Items listed in a dataset:
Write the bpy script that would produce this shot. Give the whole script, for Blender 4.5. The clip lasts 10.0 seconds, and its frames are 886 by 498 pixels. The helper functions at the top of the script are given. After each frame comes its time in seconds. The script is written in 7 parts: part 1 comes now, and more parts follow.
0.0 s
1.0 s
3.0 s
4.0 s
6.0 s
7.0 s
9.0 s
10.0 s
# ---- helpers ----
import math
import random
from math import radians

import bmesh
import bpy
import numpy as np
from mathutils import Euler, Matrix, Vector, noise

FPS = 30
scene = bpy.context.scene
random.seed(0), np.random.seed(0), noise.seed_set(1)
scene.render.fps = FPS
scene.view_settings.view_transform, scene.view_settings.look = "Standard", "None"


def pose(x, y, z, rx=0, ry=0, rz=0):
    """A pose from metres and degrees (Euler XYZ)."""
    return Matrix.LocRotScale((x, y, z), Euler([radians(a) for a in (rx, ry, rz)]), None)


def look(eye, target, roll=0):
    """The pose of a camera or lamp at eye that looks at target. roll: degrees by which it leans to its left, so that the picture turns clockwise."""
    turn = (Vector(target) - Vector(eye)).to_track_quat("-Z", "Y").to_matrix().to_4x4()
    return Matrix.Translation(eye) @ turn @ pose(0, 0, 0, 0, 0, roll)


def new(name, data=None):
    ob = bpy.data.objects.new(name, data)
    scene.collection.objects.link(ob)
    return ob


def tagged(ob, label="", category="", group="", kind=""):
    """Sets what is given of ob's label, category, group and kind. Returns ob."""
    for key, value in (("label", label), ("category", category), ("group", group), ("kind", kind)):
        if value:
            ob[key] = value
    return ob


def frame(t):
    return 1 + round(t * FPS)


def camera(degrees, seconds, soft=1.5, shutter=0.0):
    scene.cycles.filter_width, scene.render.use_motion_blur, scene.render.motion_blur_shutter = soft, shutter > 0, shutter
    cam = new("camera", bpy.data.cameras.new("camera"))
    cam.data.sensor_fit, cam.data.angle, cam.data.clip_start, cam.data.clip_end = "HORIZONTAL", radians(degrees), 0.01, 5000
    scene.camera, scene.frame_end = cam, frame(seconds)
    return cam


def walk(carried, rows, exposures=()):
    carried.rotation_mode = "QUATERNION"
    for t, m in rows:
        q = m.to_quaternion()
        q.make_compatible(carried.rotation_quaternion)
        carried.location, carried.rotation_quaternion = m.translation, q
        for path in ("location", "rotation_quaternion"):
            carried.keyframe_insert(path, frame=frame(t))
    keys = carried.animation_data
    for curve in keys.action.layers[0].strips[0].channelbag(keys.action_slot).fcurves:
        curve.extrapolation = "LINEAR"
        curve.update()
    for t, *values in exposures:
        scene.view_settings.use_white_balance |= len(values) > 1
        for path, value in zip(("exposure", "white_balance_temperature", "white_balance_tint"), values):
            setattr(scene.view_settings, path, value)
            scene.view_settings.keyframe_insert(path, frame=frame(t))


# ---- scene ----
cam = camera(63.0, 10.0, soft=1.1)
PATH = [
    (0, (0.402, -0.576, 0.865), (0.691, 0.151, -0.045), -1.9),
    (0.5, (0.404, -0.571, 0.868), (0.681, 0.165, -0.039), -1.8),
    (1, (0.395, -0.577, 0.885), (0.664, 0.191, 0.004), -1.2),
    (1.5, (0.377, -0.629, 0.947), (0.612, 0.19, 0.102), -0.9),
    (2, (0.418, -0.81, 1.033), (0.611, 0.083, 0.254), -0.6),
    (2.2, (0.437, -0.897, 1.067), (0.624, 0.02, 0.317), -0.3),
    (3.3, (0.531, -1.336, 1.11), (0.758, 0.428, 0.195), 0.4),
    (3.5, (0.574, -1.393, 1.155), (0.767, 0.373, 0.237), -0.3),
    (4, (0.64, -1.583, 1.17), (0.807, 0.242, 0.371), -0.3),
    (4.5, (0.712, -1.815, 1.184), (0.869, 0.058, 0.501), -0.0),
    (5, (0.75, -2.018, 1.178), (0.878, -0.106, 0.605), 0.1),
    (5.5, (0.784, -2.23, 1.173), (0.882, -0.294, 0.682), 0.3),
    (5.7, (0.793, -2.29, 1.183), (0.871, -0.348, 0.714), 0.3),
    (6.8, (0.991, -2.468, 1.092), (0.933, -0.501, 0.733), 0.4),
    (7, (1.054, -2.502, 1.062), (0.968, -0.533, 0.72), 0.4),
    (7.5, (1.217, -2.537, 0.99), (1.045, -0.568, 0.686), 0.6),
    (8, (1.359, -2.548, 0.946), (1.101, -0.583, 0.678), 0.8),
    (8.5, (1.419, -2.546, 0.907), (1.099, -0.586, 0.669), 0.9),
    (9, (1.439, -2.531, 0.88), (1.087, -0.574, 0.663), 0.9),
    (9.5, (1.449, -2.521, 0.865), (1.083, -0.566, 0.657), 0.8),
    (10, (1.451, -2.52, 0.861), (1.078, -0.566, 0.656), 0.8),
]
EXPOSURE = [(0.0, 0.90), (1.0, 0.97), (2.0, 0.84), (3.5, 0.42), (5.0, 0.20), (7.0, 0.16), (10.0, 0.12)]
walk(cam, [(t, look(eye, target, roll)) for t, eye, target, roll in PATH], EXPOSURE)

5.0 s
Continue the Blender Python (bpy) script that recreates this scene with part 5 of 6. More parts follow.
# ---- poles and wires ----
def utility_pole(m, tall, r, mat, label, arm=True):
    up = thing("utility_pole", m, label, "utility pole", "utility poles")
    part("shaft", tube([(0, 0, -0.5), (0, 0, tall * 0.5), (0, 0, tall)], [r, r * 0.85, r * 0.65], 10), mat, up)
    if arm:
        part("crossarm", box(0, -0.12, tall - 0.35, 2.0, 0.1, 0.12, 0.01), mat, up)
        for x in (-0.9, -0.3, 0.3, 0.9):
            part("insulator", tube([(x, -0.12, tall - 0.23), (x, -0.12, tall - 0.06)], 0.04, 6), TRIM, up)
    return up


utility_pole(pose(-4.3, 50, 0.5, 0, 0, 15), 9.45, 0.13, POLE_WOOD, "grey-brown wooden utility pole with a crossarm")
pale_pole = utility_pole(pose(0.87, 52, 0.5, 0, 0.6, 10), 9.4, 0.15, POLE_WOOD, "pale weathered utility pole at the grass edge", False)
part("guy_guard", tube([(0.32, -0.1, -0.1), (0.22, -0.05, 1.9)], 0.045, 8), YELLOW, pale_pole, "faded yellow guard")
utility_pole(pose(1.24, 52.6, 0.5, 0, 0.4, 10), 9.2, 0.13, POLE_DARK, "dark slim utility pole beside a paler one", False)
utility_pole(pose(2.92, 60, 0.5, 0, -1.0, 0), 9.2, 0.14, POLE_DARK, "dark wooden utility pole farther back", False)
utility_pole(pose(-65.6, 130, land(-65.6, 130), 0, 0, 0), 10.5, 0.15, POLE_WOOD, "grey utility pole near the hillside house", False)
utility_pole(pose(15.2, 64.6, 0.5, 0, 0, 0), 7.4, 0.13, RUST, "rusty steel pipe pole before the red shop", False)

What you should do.
Using the data above, reproduce every line exactly.

Full response.
Write the bpy script that would produce this shot. Give the whole script, for Blender 4.5. The clip lasts 10.0 seconds, and its frames are 886 by 498 pixels. The helper functions at the top of the script are given. After each frame comes its time in seconds. The script is written in 7 parts: part 1 comes now, and more parts follow.
0.0 s
1.0 s
3.0 s
4.0 s
6.0 s
7.0 s
9.0 s
10.0 s
# ---- helpers ----
import math
import random
from math import radians

import bmesh
import bpy
import numpy as np
from mathutils import Euler, Matrix, Vector, noise

FPS = 30
scene = bpy.context.scene
random.seed(0), np.random.seed(0), noise.seed_set(1)
scene.render.fps = FPS
scene.view_settings.view_transform, scene.view_settings.look = "Standard", "None"


def pose(x, y, z, rx=0, ry=0, rz=0):
    """A pose from metres and degrees (Euler XYZ)."""
    return Matrix.LocRotScale((x, y, z), Euler([radians(a) for a in (rx, ry, rz)]), None)


def look(eye, target, roll=0):
    """The pose of a camera or lamp at eye that looks at target. roll: degrees by which it leans to its left, so that the picture turns clockwise."""
    turn = (Vector(target) - Vector(eye)).to_track_quat("-Z", "Y").to_matrix().to_4x4()
    return Matrix.Translation(eye) @ turn @ pose(0, 0, 0, 0, 0, roll)


def new(name, data=None):
    ob = bpy.data.objects.new(name, data)
    scene.collection.objects.link(ob)
    return ob


def tagged(ob, label="", category="", group="", kind=""):
    """Sets what is given of ob's label, category, group and kind. Returns ob."""
    for key, value in (("label", label), ("category", category), ("group", group), ("kind", kind)):
        if value:
            ob[key] = value
    return ob


def frame(t):
    return 1 + round(t * FPS)


def camera(degrees, seconds, soft=1.5, shutter=0.0):
    scene.cycles.filter_width, scene.render.use_motion_blur, scene.render.motion_blur_shutter = soft, shutter > 0, shutter
    cam = new("camera", bpy.data.cameras.new("camera"))
    cam.data.sensor_fit, cam.data.angle, cam.data.clip_start, cam.data.clip_end = "HORIZONTAL", radians(degrees), 0.01, 5000
    scene.camera, scene.frame_end = cam, frame(seconds)
    return cam


def walk(carried, rows, exposures=()):
    carried.rotation_mode = "QUATERNION"
    for t, m in rows:
        q = m.to_quaternion()
        q.make_compatible(carried.rotation_quaternion)
        carried.location, carried.rotation_quaternion = m.translation, q
        for path in ("location", "rotation_quaternion"):
            carried.keyframe_insert(path, frame=frame(t))
    keys = carried.animation_data
    for curve in keys.action.layers[0].strips[0].channelbag(keys.action_slot).fcurves:
        curve.extrapolation = "LINEAR"
        curve.update()
    for t, *values in exposures:
        scene.view_settings.use_white_balance |= len(values) > 1
        for path, value in zip(("exposure", "white_balance_temperature", "white_balance_tint"), values):
            setattr(scene.view_settings, path, value)
            scene.view_settings.keyframe_insert(path, frame=frame(t))


# ---- scene ----
cam = camera(63.0, 10.0, soft=1.1)
PATH = [
    (0, (0.402, -0.576, 0.865), (0.691, 0.151, -0.045), -1.9),
    (0.5, (0.404, -0.571, 0.868), (0.681, 0.165, -0.039), -1.8),
    (1, (0.395, -0.577, 0.885), (0.664, 0.191, 0.004), -1.2),
    (1.5, (0.377, -0.629, 0.947), (0.612, 0.19, 0.102), -0.9),
    (2, (0.418, -0.81, 1.033), (0.611, 0.083, 0.254), -0.6),
    (2.2, (0.437, -0.897, 1.067), (0.624, 0.02, 0.317), -0.3),
    (3.3, (0.531, -1.336, 1.11), (0.758, 0.428, 0.195), 0.4),
    (3.5, (0.574, -1.393, 1.155), (0.767, 0.373, 0.237), -0.3),
    (4, (0.64, -1.583, 1.17), (0.807, 0.242, 0.371), -0.3),
    (4.5, (0.712, -1.815, 1.184), (0.869, 0.058, 0.501), -0.0),
    (5, (0.75, -2.018, 1.178), (0.878, -0.106, 0.605), 0.1),
    (5.5, (0.784, -2.23, 1.173), (0.882, -0.294, 0.682), 0.3),
    (5.7, (0.793, -2.29, 1.183), (0.871, -0.348, 0.714), 0.3),
    (6.8, (0.991, -2.468, 1.092), (0.933, -0.501, 0.733), 0.4),
    (7, (1.054, -2.502, 1.062), (0.968, -0.533, 0.72), 0.4),
    (7.5, (1.217, -2.537, 0.99), (1.045, -0.568, 0.686), 0.6),
    (8, (1.359, -2.548, 0.946), (1.101, -0.583, 0.678), 0.8),
    (8.5, (1.419, -2.546, 0.907), (1.099, -0.586, 0.669), 0.9),
    (9, (1.439, -2.531, 0.88), (1.087, -0.574, 0.663), 0.9),
    (9.5, (1.449, -2.521, 0.865), (1.083, -0.566, 0.657), 0.8),
    (10, (1.451, -2.52, 0.861), (1.078, -0.566, 0.656), 0.8),
]
EXPOSURE = [(0.0, 0.90), (1.0, 0.97), (2.0, 0.84), (3.5, 0.42), (5.0, 0.20), (7.0, 0.16), (10.0, 0.12)]
walk(cam, [(t, look(eye, target, roll)) for t, eye, target, roll in PATH], EXPOSURE)

5.0 s
Continue the Blender Python (bpy) script that recreates this scene with part 5 of 6. More parts follow.
# ---- poles and wires ----
def utility_pole(m, tall, r, mat, label, arm=True):
    up = thing("utility_pole", m, label, "utility pole", "utility poles")
    part("shaft", tube([(0, 0, -0.5), (0, 0, tall * 0.5), (0, 0, tall)], [r, r * 0.85, r * 0.65], 10), mat, up)
    if arm:
        part("crossarm", box(0, -0.12, tall - 0.35, 2.0, 0.1, 0.12, 0.01), mat, up)
        for x in (-0.9, -0.3, 0.3, 0.9):
            part("insulator", tube([(x, -0.12, tall - 0.23), (x, -0.12, tall - 0.06)], 0.04, 6), TRIM, up)
    return up


utility_pole(pose(-4.3, 50, 0.5, 0, 0, 15), 9.45, 0.13, POLE_WOOD, "grey-brown wooden utility pole with a crossarm")
pale_pole = utility_pole(pose(0.87, 52, 0.5, 0, 0.6, 10), 9.4, 0.15, POLE_WOOD, "pale weathered utility pole at the grass edge", False)
part("guy_guard", tube([(0.32, -0.1, -0.1), (0.22, -0.05, 1.9)], 0.045, 8), YELLOW, pale_pole, "faded yellow guard")
utility_pole(pose(1.24, 52.6, 0.5, 0, 0.4, 10), 9.2, 0.13, POLE_DARK, "dark slim utility pole beside a paler one", False)
utility_pole(pose(2.92, 60, 0.5, 0, -1.0, 0), 9.2, 0.14, POLE_DARK, "dark wooden utility pole farther back", False)
utility_pole(pose(-65.6, 130, land(-65.6, 130), 0, 0, 0), 10.5, 0.15, POLE_WOOD, "grey utility pole near the hillside house", False)
utility_pole(pose(15.2, 64.6, 0.5, 0, 0, 0), 7.4, 0.13, RUST, "rusty steel pipe pole before the red shop", False)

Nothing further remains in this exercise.